Espagne : des élections qui sonnent le glas du bipartisme
Les Espagnols sont appelés aux urnes ce dimanche pour élire leurs députés. Une élection est très particulière car elle signe la fin du bipartisme espagnol. Pour la première fois, le scrutin se joue entre quatre partis et non plus deux. Avant, c’était soit le parti populaire, soit le PS. Demain il faudra aussi compter sur la gauche radical de Podemos et les centristes de Ciudadanos. Des partis "alternatifs" comme on dit ici en Espagne.
Et pour illustrer ce qu’est un parti alternatif… direction Barcelone.
La mairie a mis en place fin novembre un bureau de la "pauvreté énergétique". Isabelle est venue demander de l’aide :
"Je suis venue parce que j’ai des problèmes financiers. J’élève seule cinq enfants. Le gaz, l’électricité et l’eau représentent 40% de mon salaire. Il y a aussi la nourriture et l’appartement. A la fin du mois, il me reste 200 euros pas plus"
Ce point d’information a été décidé par la nouvelle maire Ada Colau, affiliée à Podemos. Cristina Buscarons explique aux habitants comment faire des économies de gaz, d’électricité et d’eau, en renégociant leurs contrats par exemple ou en changeant leurs habitudes. Des choses auxquels ils n’auraient pas pensé avant, commente Cristian : "Quand la situation économique était plus favorable, qu’il y avait du travail, les gens ne faisaient pas attention aux factures… Ils ne regardaient pas ce qu’ils dépensaient. Quand ils ont perdu leur emploi, ils se sont rendus compte qu’ils payaient beaucoup sans le savoir"
Podemos applique une réelle politique sociale à Barcelone. Mais le parti sait qu’en Catalogne, pour faire un bon score, il faut aborder la question cruciale de l’indépendance. Il est le seul des quatre partis à proposer un referendum sur cette question s'il gagne les élections.
Victime de la crise
En Catalogne, la problématique de l’indépendance est au centre des débats, mais ailleurs en Espagne, la crise est la principale préoccupation.
Le pays est durement touché depuis 2008, le taux de chômage est à 21%. A Saragosse, entre Barcelone et Madrid, nous avons croisé Guillermo. Il a travaillé pendant 18 ans dans une entreprise de produits chimiques avant d’être licencié. Aujourd’hui il enchaîne les contrats de 15 jours. La réforme du marché du travail votée par le parti des conservateurs actuellement au pouvoir a précarisé l’emploi en Espagne, raconte-t-il.
"Depuis deux ans il y a plus d’emplois oui mais avec des conditions qui se sont détériorées et des salaires très bas. Avant, personne n’acceptait de travailler pour 1.000 euros par mois. Aujourd’hui on s’entretue pour 1.000 euros".
Lui gagne 1100 euros par mois, deux fois moins qu’avant la crise : "J’ai dû changer mes habitudes.
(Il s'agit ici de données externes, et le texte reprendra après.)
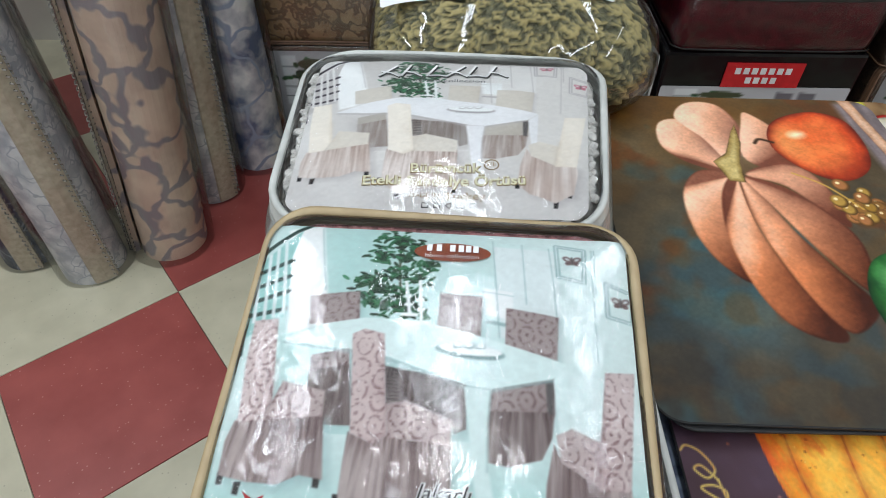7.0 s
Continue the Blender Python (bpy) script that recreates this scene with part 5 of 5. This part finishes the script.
sleeve = part("card_sleeve", bm, BLACK_CARD, top_mat, "glossy black card sleeve with a coral and blue mark")
sleeve.location.z = 0.0225
part("sleeve_spine", box(1.060 - TOPX, 1.092 - TOPX, 0.722 - TOPY, 0.861 - TOPY, -0.0006, 0.0246, 0.003), BLACK_CARD, top_mat)
flat_z = lambda x, y: 0.0249 + 0 * np.asarray(x)
# mark on the sleeve: fan, disc and plain bars for the maker's name
for k in range(5):
    a0, a1 = radians(115 + 17 * k), radians(127 + 17 * k)
    cx, cy = 1.119 - TOPX, 0.790 - TOPY
    pts = [(cx + 0.008 * math.cos(a0), cy + 0.008 * math.sin(a0), 0.0251), (cx + 0.027 * math.cos(a0), cy + 0.027 * math.sin(a0), 0.0251), (cx + 0.027 * math.cos(a1), cy + 0.027 * math.sin(a1), 0.0251), (cx + 0.008 * math.cos(a1), cy + 0.008 * math.sin(a1), 0.0251)]
    part("mark_ray", (pts, [(0, 1, 2, 3)]), CORAL_INK, sleeve)
for side in (-1, 1):
    arc = [(1.118 - TOPX + 0.022 * math.cos(t) * 1.0, 0.764 - TOPY + 0.022 * math.sin(t), 0.0251) for t in np.linspace(radians(70 if side > 0 else 250), radians(250 if side > 0 else 430), 16)]
    wave = [(1.118 - TOPX + 0.016 * math.cos(radians(250 if side > 0 else 70)) * q + side * -0.0045 * math.cos(q * 1.57) + side * 0.008 * math.sin(q * 3.14), 0.764 - TOPY + 0.0195 * math.sin(radians(250 if side > 0 else 70)) * q, 0.0251) for q in np.linspace(1, -1, 12)]
    part("mark_disc", (arc + wave, [tuple(range(28))]), BLUE_INK, sleeve)
for k, (h, wd) in enumerate(((0.022, 0.010), (0.015, 0.010), (0.015, 0.009), (0.015, 0.010), (0.015, 0.009), (0.015, 0.008), (0.015, 0.008))):
    yy = 0.784 + 0.0130 * k - TOPY + (0.003 if k else 0)
    part("name_bar", box(1.134 - TOPX - h, 1.134 - TOPX, yy, yy + wd, 0.0249, 0.0252), WHITE_INK, sleeve)
lettering("Carpet", 0.012, (1.144 - TOPX, 0.858 - TOPY), 86, flat_z, WHITE_INK, sleeve, lift=0.0003, span=0.030)
for mark in sleeve.children:
    mark.location.z = -0.0225

# ---------------------------------------------------------------- standing carpet rolls
BINDING = surface("beige_binding", (206, 194, 172), (182, 168, 146), rough=0.8, scale=60, fine=400, bump=0.6)
STONE = patterned("stone_pattern_carpet", (222, 198, 176), (146, 138, 142), (200, 174, 156), 8.0, 0.06, 0.55, 0.2)
FLORAL = patterned("blue_floral_carpet", (232, 228, 226), (150, 160, 182), (84, 98, 130), 6.5, 0.03, 0.5, 0.2)
GREYROLL = patterned("grey_carpet", (228, 227, 228), (176, 180, 188), (182, 184, 190), 14, 0.03, 0.6, 0.15)
DARKROLL = patterned("navy_carpet", (104, 110, 126), (150, 156, 168), (58, 66, 84), 14, 0.04, 0.6, 0.15)
OCHRE = patterned("ochre_carpet", (236, 198, 158), (176, 144, 117), (214, 171, 131), 8, 0.05, 0.6, 0.15)
PALEROLL = patterned("pale_floral_carpet", (236, 236, 229), (198, 164, 142), (216, 193, 178), 10, 0.05, 0.55, 0.2)
FELT = surface("felt_backing", (150, 146, 138), (126, 122, 114), rough=0.9, scale=60, fine=400, bump=0.5)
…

C’est fini le temps où je m’arrêtais boire un café quand je voulais. J’ai deux enfants de 15 et 12 ans et j’ai peur pour leur avenir. Je voterai Podemos dimanche pour voir ce qu’ils peuvent faire. De toute façon il faut un changement. Le PP doit partir, il nous a montré qu’il n’est pas efficace"
Corruption
Le parti populaire de Mariano Rajoy est en difficulté, poussé vers la sortie par ces nouveaux partis qui dénoncent violemment la corruption. Depuis 2012 de nombreux scandales de corruption éclaboussent le parti populaire et le parti socialiste.
A Madrid, nous avons rencontré l’ancien directeur du Centre espagnol de recherches sociologique (CIS), Fernando Vallespin. Les enquêtes d’opinion réalisées par le CIS montrent que la corruption est une grande source de préoccupation chez les Espagnols :
"La conscience morale publique des Espagnols a profondément changé ces dernières années. A cause de la crise, les Espagnols se sont aperçus qu’il y avait des rapports obscurs entre les élites politiques et les élites socio-économiques. Les difficultés du pays ont rendu cette réalité inacceptable".
En choisissant de combattre la corruption, Podemos et Ciudadanos devraient engranger des voix. Pas assez pour arriver premier. Même si le scrutin est très incertain, tous les sondages prédisent une victoire du Parti populaire. Sans majorité absolue. Mariano Rajoy devra former un gouvernement de coalition. Du jamais vu en Espagne.